What is required -> Restate the full listing word for word and leave the pictures out.

====== Collected material

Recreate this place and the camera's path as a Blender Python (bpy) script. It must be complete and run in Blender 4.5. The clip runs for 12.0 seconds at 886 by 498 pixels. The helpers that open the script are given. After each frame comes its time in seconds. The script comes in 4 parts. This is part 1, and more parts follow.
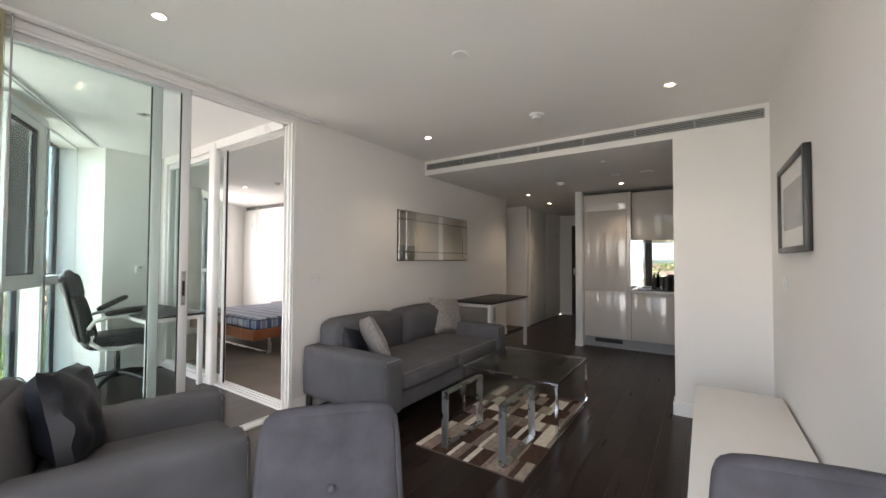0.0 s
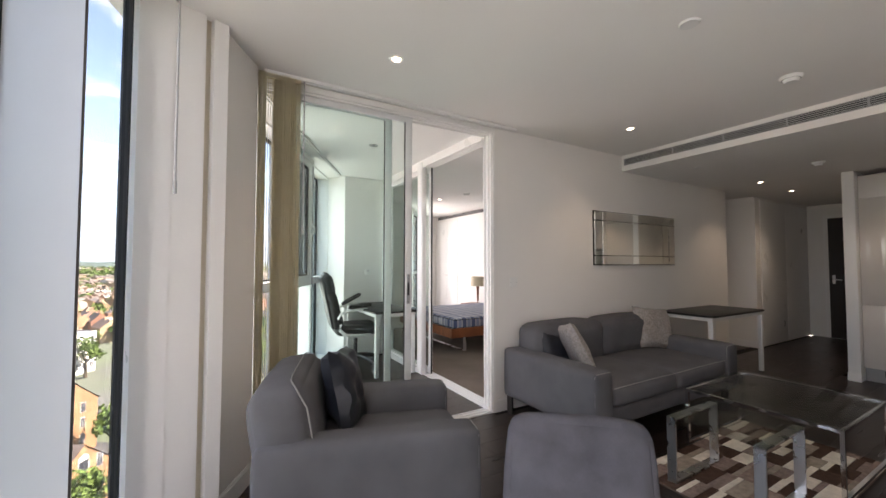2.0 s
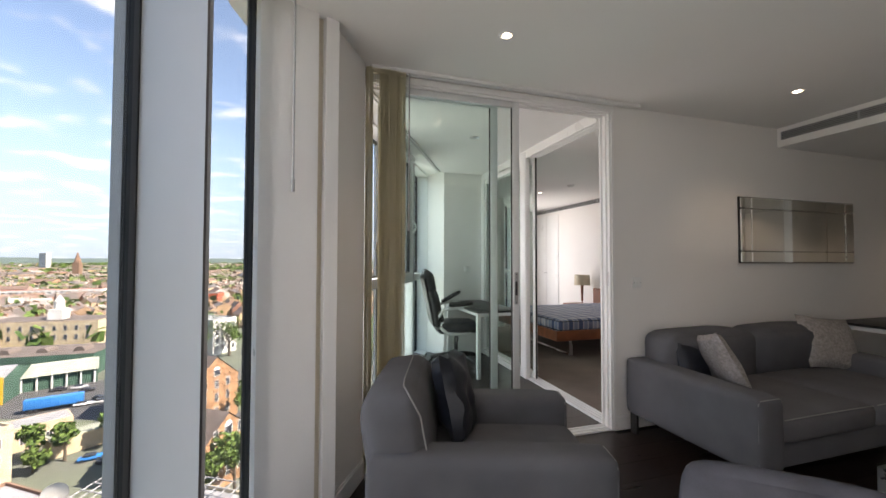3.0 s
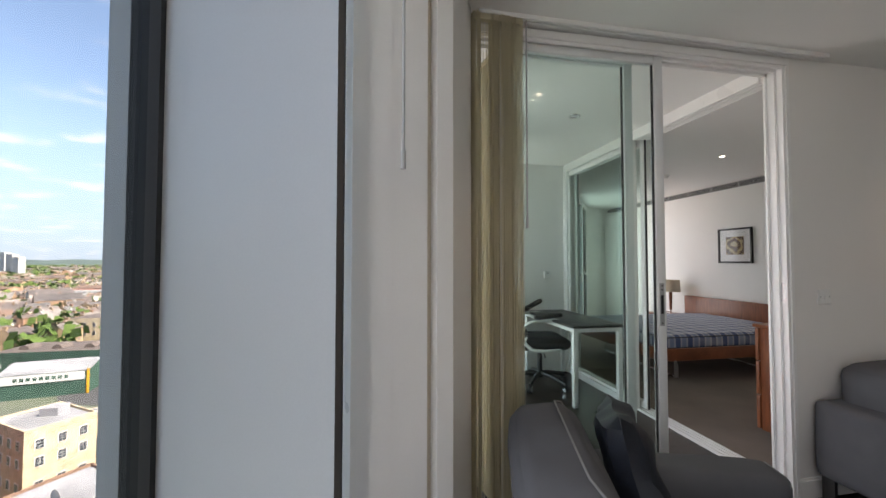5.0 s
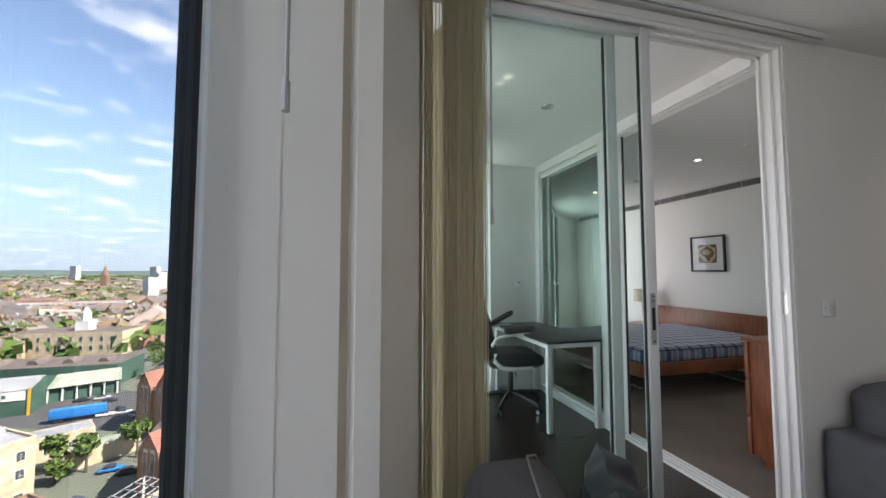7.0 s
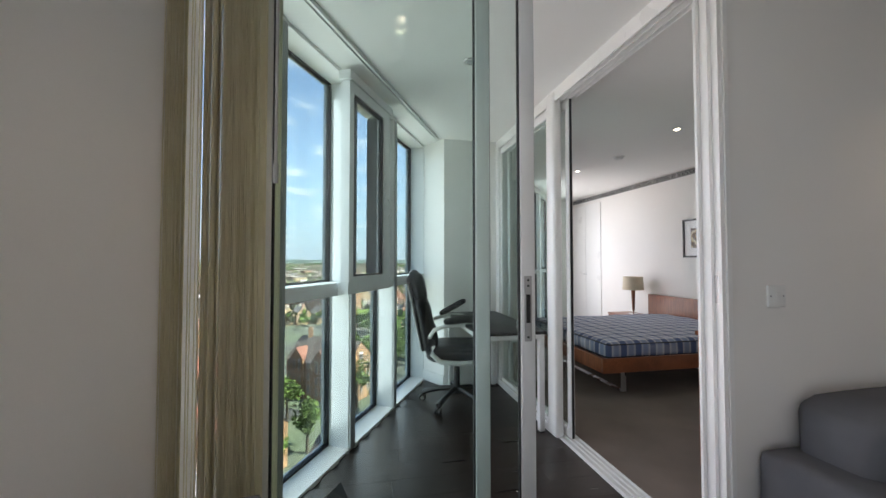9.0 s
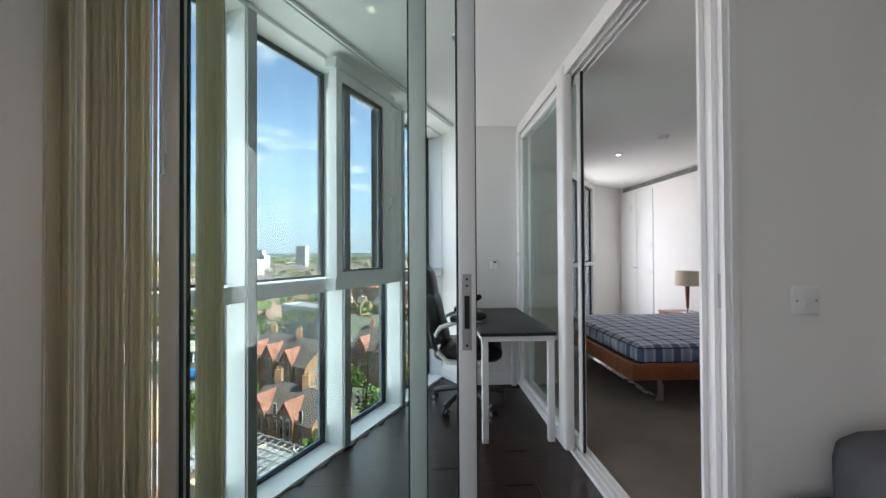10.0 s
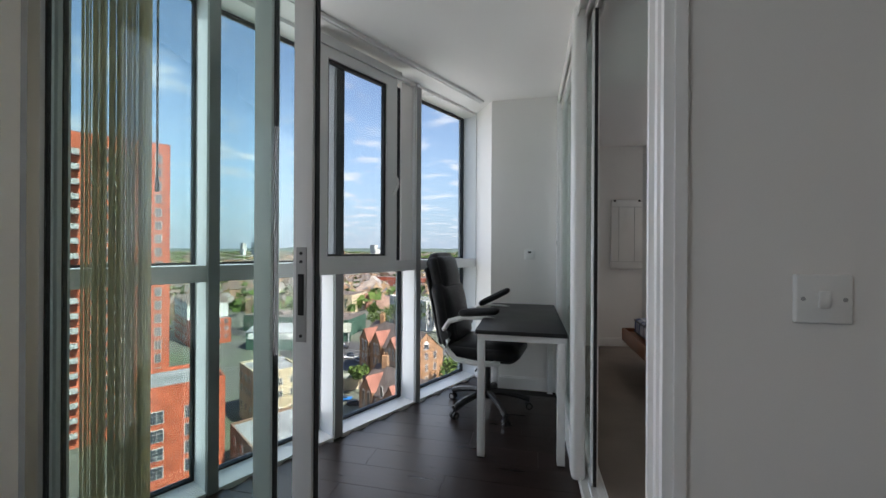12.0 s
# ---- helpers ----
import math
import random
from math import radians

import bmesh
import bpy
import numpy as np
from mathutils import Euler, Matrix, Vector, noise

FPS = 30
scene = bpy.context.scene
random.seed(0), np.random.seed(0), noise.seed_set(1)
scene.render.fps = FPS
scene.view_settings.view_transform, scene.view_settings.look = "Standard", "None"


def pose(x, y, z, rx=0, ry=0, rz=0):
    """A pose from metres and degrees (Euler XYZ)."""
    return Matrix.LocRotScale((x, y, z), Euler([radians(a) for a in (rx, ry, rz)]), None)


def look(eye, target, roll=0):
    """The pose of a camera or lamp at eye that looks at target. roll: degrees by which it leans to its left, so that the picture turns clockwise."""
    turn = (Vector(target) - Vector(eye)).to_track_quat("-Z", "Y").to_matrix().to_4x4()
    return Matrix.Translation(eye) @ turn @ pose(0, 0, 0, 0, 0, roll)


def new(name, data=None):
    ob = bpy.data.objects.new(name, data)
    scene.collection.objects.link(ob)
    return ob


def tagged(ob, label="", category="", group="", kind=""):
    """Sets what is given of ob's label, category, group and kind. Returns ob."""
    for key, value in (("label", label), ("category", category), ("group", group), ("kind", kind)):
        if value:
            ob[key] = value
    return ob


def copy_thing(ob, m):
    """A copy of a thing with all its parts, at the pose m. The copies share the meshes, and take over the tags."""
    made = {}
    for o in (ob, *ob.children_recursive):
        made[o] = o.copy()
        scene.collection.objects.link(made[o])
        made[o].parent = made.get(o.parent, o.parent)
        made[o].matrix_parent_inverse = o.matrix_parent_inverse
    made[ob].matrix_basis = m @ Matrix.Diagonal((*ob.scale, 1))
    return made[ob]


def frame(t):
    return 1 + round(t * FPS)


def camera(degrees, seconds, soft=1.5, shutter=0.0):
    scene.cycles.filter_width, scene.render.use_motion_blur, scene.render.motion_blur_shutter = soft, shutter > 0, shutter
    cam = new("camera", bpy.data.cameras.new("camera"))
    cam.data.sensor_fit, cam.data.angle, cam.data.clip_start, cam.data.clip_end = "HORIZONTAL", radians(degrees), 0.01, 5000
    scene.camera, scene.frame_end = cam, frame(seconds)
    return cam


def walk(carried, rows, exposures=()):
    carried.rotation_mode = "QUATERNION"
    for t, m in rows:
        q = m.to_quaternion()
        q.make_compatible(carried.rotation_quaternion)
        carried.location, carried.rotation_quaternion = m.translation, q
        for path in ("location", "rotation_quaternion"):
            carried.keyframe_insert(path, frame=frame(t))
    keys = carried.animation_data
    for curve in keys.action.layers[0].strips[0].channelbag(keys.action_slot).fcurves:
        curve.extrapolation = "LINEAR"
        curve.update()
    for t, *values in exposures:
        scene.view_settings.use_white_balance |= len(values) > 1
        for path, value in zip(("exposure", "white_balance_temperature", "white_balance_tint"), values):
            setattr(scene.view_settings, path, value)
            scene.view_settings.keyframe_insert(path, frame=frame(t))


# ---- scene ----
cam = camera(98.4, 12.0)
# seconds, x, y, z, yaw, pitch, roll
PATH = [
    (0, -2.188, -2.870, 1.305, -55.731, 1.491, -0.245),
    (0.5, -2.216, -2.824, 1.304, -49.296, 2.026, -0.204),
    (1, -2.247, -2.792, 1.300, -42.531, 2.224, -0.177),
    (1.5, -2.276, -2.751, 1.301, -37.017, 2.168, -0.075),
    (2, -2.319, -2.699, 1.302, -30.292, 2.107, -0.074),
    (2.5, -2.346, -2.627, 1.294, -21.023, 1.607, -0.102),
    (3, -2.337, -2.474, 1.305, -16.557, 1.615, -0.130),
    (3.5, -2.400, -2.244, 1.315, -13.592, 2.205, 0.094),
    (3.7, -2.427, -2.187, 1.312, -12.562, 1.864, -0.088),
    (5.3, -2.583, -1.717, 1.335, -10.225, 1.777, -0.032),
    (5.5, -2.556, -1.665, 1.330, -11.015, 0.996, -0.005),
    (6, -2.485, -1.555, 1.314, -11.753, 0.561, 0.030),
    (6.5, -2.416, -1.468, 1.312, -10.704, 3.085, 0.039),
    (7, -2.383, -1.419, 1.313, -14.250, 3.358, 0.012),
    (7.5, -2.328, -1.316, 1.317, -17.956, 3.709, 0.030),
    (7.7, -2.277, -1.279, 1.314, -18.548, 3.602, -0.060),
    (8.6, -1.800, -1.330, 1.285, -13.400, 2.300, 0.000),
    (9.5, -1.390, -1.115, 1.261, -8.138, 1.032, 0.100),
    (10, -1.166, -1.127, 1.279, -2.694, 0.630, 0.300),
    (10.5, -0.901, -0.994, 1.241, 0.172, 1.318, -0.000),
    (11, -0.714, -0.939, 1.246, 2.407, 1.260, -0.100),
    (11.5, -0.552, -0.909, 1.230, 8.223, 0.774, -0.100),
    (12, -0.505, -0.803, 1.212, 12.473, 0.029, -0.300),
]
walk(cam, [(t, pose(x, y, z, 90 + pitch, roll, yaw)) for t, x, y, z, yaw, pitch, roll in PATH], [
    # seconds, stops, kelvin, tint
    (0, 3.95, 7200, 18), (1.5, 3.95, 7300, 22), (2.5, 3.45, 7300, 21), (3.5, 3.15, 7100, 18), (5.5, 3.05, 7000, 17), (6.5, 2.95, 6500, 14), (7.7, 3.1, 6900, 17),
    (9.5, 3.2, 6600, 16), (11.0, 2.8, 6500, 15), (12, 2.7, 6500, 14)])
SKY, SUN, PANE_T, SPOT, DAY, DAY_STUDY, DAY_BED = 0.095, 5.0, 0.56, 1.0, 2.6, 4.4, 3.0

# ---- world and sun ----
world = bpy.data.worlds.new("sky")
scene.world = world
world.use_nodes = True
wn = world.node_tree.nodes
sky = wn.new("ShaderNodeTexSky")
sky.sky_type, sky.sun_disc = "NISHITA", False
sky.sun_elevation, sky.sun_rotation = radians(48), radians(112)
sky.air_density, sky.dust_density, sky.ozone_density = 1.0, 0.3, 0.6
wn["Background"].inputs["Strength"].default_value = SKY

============

Complete answer ->
Recreate this place and the camera's path as a Blender Python (bpy) script. It must be complete and run in Blender 4.5. The clip runs for 12.0 seconds at 886 by 498 pixels. The helpers that open the script are given. After each frame comes its time in seconds. The script comes in 4 parts. This is part 1, and more parts follow.
0.0 s
2.0 s
3.0 s
5.0 s
7.0 s
9.0 s
10.0 s
12.0 s
# ---- helpers ----
import math
import random
from math import radians

import bmesh
import bpy
import numpy as np
from mathutils import Euler, Matrix, Vector, noise

FPS = 30
scene = bpy.context.scene
random.seed(0), np.random.seed(0), noise.seed_set(1)
scene.render.fps = FPS
scene.view_settings.view_transform, scene.view_settings.look = "Standard", "None"


def pose(x, y, z, rx=0, ry=0, rz=0):
    """A pose from metres and degrees (Euler XYZ)."""
    return Matrix.LocRotScale((x, y, z), Euler([radians(a) for a in (rx, ry, rz)]), None)


def look(eye, target, roll=0):
    """The pose of a camera or lamp at eye that looks at target. roll: degrees by which it leans to its left, so that the picture turns clockwise."""
    turn = (Vector(target) - Vector(eye)).to_track_quat("-Z", "Y").to_matrix().to_4x4()
    return Matrix.Translation(eye) @ turn @ pose(0, 0, 0, 0, 0, roll)


def new(name, data=None):
    ob = bpy.data.objects.new(name, data)
    scene.collection.objects.link(ob)
    return ob


def tagged(ob, label="", category="", group="", kind=""):
    """Sets what is given of ob's label, category, group and kind. Returns ob."""
    for key, value in (("label", label), ("category", category), ("group", group), ("kind", kind)):
        if value:
            ob[key] = value
    return ob


def copy_thing(ob, m):
    """A copy of a thing with all its parts, at the pose m. The copies share the meshes, and take over the tags."""
    made = {}
    for o in (ob, *ob.children_recursive):
        made[o] = o.copy()
        scene.collection.objects.link(made[o])
        made[o].parent = made.get(o.parent, o.parent)
        made[o].matrix_parent_inverse = o.matrix_parent_inverse
    made[ob].matrix_basis = m @ Matrix.Diagonal((*ob.scale, 1))
    return made[ob]


def frame(t):
    return 1 + round(t * FPS)


def camera(degrees, seconds, soft=1.5, shutter=0.0):
    scene.cycles.filter_width, scene.render.use_motion_blur, scene.render.motion_blur_shutter = soft, shutter > 0, shutter
    cam = new("camera", bpy.data.cameras.new("camera"))
    cam.data.sensor_fit, cam.data.angle, cam.data.clip_start, cam.data.clip_end = "HORIZONTAL", radians(degrees), 0.01, 5000
    scene.camera, scene.frame_end = cam, frame(seconds)
    return cam


def walk(carried, rows, exposures=()):
    carried.rotation_mode = "QUATERNION"
    for t, m in rows:
        q = m.to_quaternion()
        q.make_compatible(carried.rotation_quaternion)
        carried.location, carried.rotation_quaternion = m.translation, q
        for path in ("location", "rotation_quaternion"):
            carried.keyframe_insert(path, frame=frame(t))
    keys = carried.animation_data
    for curve in keys.action.layers[0].strips[0].channelbag(keys.action_slot).fcurves:
        curve.extrapolation = "LINEAR"
        curve.update()
    for t, *values in exposures:
        scene.view_settings.use_white_balance |= len(values) > 1
        for path, value in zip(("exposure", "white_balance_temperature", "white_balance_tint"), values):
            setattr(scene.view_settings, path, value)
            scene.view_settings.keyframe_insert(path, frame=frame(t))


# ---- scene ----
cam = camera(98.4, 12.0)
# seconds, x, y, z, yaw, pitch, roll
PATH = [
    (0, -2.188, -2.870, 1.305, -55.731, 1.491, -0.245),
    (0.5, -2.216, -2.824, 1.304, -49.296, 2.026, -0.204),
    (1, -2.247, -2.792, 1.300, -42.531, 2.224, -0.177),
    (1.5, -2.276, -2.751, 1.301, -37.017, 2.168, -0.075),
    (2, -2.319, -2.699, 1.302, -30.292, 2.107, -0.074),
    (2.5, -2.346, -2.627, 1.294, -21.023, 1.607, -0.102),
    (3, -2.337, -2.474, 1.305, -16.557, 1.615, -0.130),
    (3.5, -2.400, -2.244, 1.315, -13.592, 2.205, 0.094),
    (3.7, -2.427, -2.187, 1.312, -12.562, 1.864, -0.088),
    (5.3, -2.583, -1.717, 1.335, -10.225, 1.777, -0.032),
    (5.5, -2.556, -1.665, 1.330, -11.015, 0.996, -0.005),
    (6, -2.485, -1.555, 1.314, -11.753, 0.561, 0.030),
    (6.5, -2.416, -1.468, 1.312, -10.704, 3.085, 0.039),
    (7, -2.383, -1.419, 1.313, -14.250, 3.358, 0.012),
    (7.5, -2.328, -1.316, 1.317, -17.956, 3.709, 0.030),
    (7.7, -2.277, -1.279, 1.314, -18.548, 3.602, -0.060),
    (8.6, -1.800, -1.330, 1.285, -13.400, 2.300, 0.000),
    (9.5, -1.390, -1.115, 1.261, -8.138, 1.032, 0.100),
    (10, -1.166, -1.127, 1.279, -2.694, 0.630, 0.300),
    (10.5, -0.901, -0.994, 1.241, 0.172, 1.318, -0.000),
    (11, -0.714, -0.939, 1.246, 2.407, 1.260, -0.100),
    (11.5, -0.552, -0.909, 1.230, 8.223, 0.774, -0.100),
    (12, -0.505, -0.803, 1.212, 12.473, 0.029, -0.300),
]
walk(cam, [(t, pose(x, y, z, 90 + pitch, roll, yaw)) for t, x, y, z, yaw, pitch, roll in PATH], [
    # seconds, stops, kelvin, tint
    (0, 3.95, 7200, 18), (1.5, 3.95, 7300, 22), (2.5, 3.45, 7300, 21), (3.5, 3.15, 7100, 18), (5.5, 3.05, 7000, 17), (6.5, 2.95, 6500, 14), (7.7, 3.1, 6900, 17),
    (9.5, 3.2, 6600, 16), (11.0, 2.8, 6500, 15), (12, 2.7, 6500, 14)])
SKY, SUN, PANE_T, SPOT, DAY, DAY_STUDY, DAY_BED = 0.095, 5.0, 0.56, 1.0, 2.6, 4.4, 3.0

# ---- world and sun ----
world = bpy.data.worlds.new("sky")
scene.world = world
world.use_nodes = True
wn = world.node_tree.nodes
sky = wn.new("ShaderNodeTexSky")
sky.sky_type, sky.sun_disc = "NISHITA", False
sky.sun_elevation, sky.sun_rotation = radians(48), radians(112)
sky.air_density, sky.dust_density, sky.ozone_density = 1.0, 0.3, 0.6
wn["Background"].inputs["Strength"].default_value = SKY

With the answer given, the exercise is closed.